Pada saat virus ini baru dimulai yaitu ketika musim dingin, sistem kekebalan orang yang tinggal di negara yang memiliki musim tersebut bisa lebih buruk dibandingkan musim panas. Salah satu penyebab yang paling mungkin terjadi adalah jarang terpapar sinar matahari ternyata mengurangi respon imun di tubuh. 

Sudah bukan rahasia umum lagi bahwa paparan sinar matahari merupakan salah satu sumber vitamin D yang paling baik dan mengurangi risiko infeksi pernapasan. Maka itu, ketika musim dingin yang jarang memunculkan matahari, ternyata berpengaruh besar terhadap tubuh Anda. 

Oleh karena itu, memenuhi kebutuhan nutrisi dan vitamin pun penting agar tubuh tidak terkena COVID-19 dan berpotensi menyebarkannya ke orang lain. 

4. Berkurangnya host yang berisiko

Angka kasus baru Positif COVID-19 di Indonesia

Tanpa melihat dari faktor musim, penularan virus COVID-19 pun dapat terjadi naik dan menurun karena banyaknya orang yang rentan terhadap penyakit ini. 

Setiap satu kasus dapat menularkan virus lebih dari satu kasus. Setelah kasus pertama berhasil ditangani, mungkin tingkat penyebaran akan berkurang karena frekuensi kontak tidak terjadi. 

Akan tetapi, ada beberapa faktor yang membuat COVID-19 tidak hilang sepenuhnya, yaitu orang terinfeksi yang tidak terdeteksi.

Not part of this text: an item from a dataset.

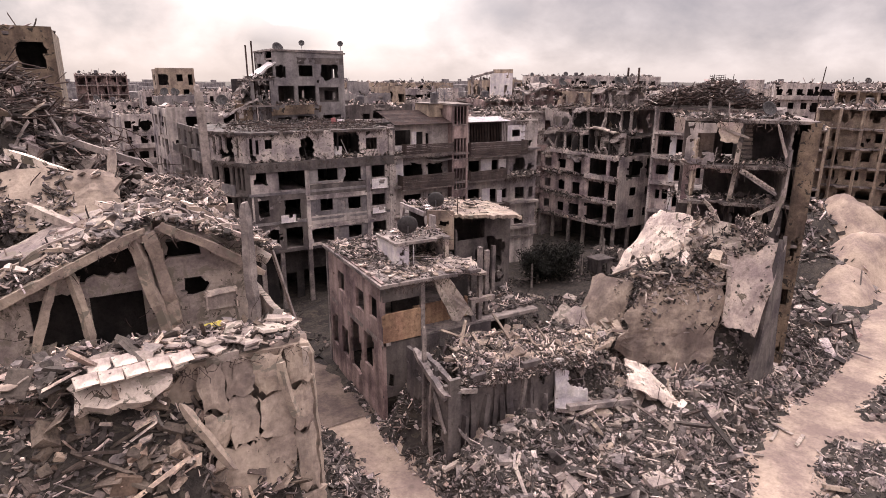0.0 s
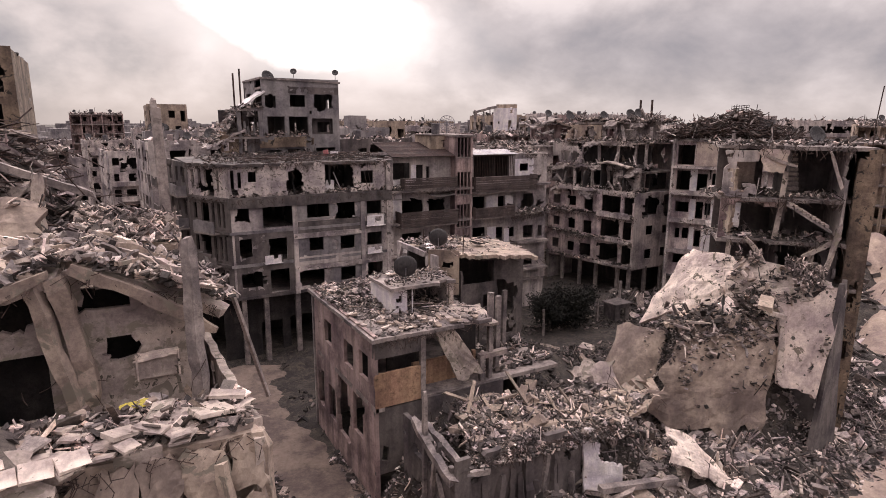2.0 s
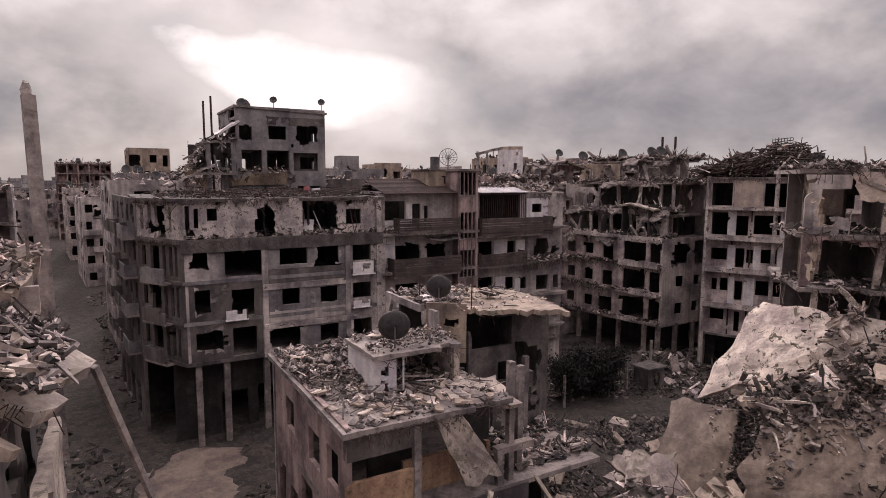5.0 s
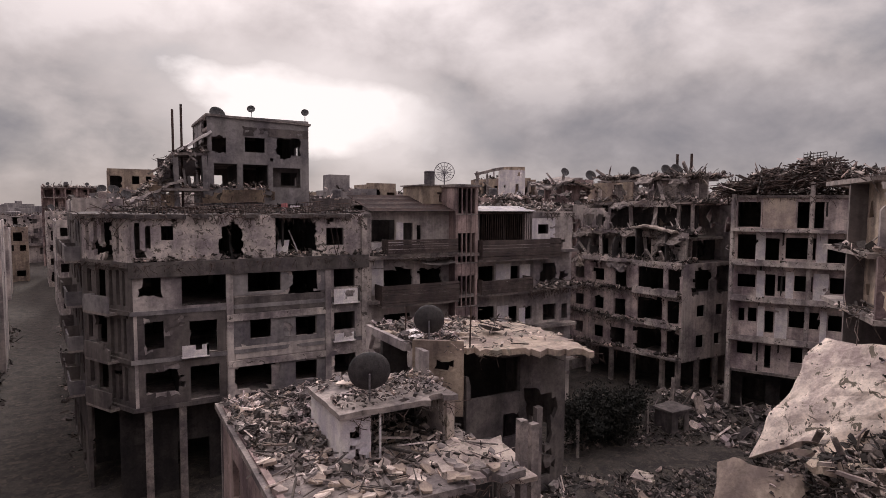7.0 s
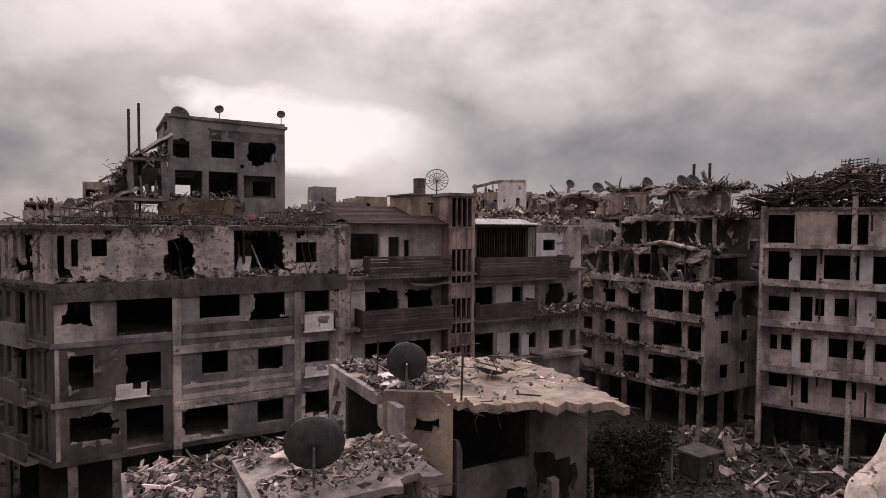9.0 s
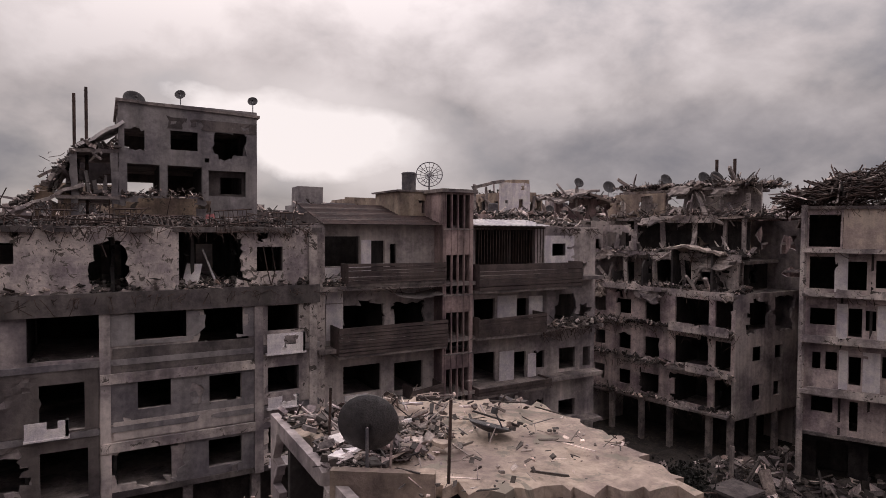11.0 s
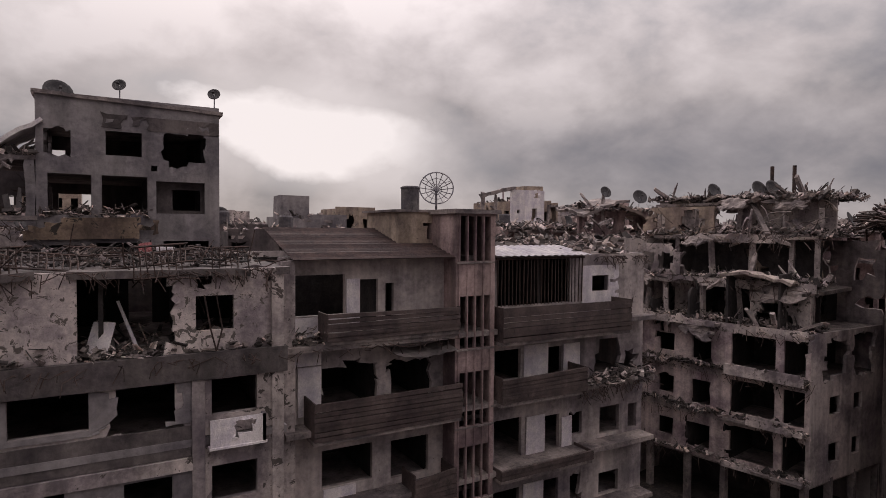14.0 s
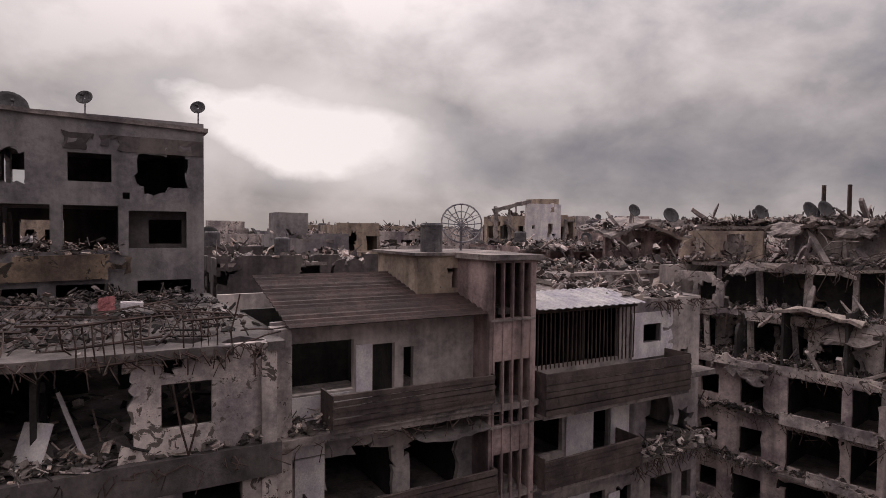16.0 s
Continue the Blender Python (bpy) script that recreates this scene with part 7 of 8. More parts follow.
part("door_post", Geo().rod([(19.0, 38.0, 10.6), (19.0, 38.0, 12.25)], 0.05, 6), WHITE, G)
part("roof_slab", Geo().panel((17.45, 37.8, 12.45), (1, 0, 0), (0, 1, 0), 4.6, 3.6, (), 0.3, 0.2, seed=103.0, rough=0.06, damage=lambda U, V: 0.2 + 0.12 * (V < 0.5) + 0 * U), CONCRETE, G)
# larger upper storey
part("wall", Geo().panel((21.9, 41.3, 10.6), (1.8, -1.2, 0), (0, 0, 1), 2.15, 3.2, [(1.2, 1.5, 1.9, 2.3, 0.15)], 0.25, seed=104.0, damage=lambda U, V: 0.16 + 0 * U), PLASTER_WARM, G, "sand-coloured upper wall")
part("wall", Geo().panel((23.9, 40.2, 6.3), (1, 0, 0), (0, 0, 1), 5.4, 6.9, [(0.2, 2.8, 4.9, 6.5, 0.3), (0.3, 1.6, 0.2, 2.6, 0.3), (1.9, 2.7, 2.9, 4.0, 0.3), (3.4, 4.6, 2.6, 4.6, 0.4), (2.2, 3.6, 0.1, 2.2, 0.4)], 0.3, seed=105.0, damage=lambda U, V: 0.2 + 0.2 * (U > 3.2) * (V < 4.6) + 0 * U), PLASTER_DARK, G)
part("wall", Geo().panel((22.0, 46.6, 10.6), (0, -1, 0), (0, 0, 1), 6.2, 2.9, [(0.8, 4.6, 0.4, 2.5, 0.4)], 0.3, seed=106.0), PLASTER, G)
part("wall", Geo().panel((29.3, 40.2, 0), (0, 1, 0), (0, 0, 1), 5.4, 13.3, [(1, 2.4, 7.3, 9)], 0.5, seed=107.0), PLASTER_DARK, G)
part("wall", Geo().panel((29.3, 46.6, 0), (-1, 0, 0), (0, 0, 1), 14.2, 10.5, (), 0.8, seed=108.0), PLASTER, G)
part("wall", Geo().panel((22, 44.6, 6.3), (1, 0, 0), (0, 0, 1), 7.2, 7, (), 0.6, seed=109.0), INNER_SHADE, G)
part("roof_slab", Geo().panel((21.2, 37.4, 13.5), (1, 0, -0.012), (0, 1, 0), 9.4, 9.4, (), 0.3, 0.26, seed=110.0, rough=0.06,
     damage=lambda U, V: 0.17 + 0.9 * ~inside(U + 21.2, V + 37.4, [(22.2, 44.6), (22.9, 41.4), (24.0, 40.1), (28.5, 37.7), (29.4, 41.2), (29.4, 44.0), (26, 46.3), (22.4, 46.6)])), CONCRETE_TAN, G)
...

Hal ini dapat terjadi dari waktu ke waktu tanpa adanya pengaruh dari iklim dan cuaca. 

Maka itu, social distancing diberlakukan untuk melihat apakah orang yang tidak ada hubungannya dengan pasien pertama dapat menunjukkan gejala terkait COVID-19. Dengan begitu, akan lebih mudah untuk melacak orang-orang yang melakukan kontak dengan pasien yang tidak sadar dirinya terinfeksi.

Keempat faktor di atas mungkin dapat menjadi cara agar penyebaran COVID-19 berkurang hingga benar-benar hilang. Terlebih lagi, banyaknya orang yang tidak sadar bahwa pandemi COVID-19 merupakan penyakit yang perlu ditanggapi secara serius karena tingkat penularannya yang cukup tinggi. 

Walaupun demikian, setidaknya masih ada harapan untuk menghindari virus ini dengan tetap menjaga kesehatan dan kebersihan diri.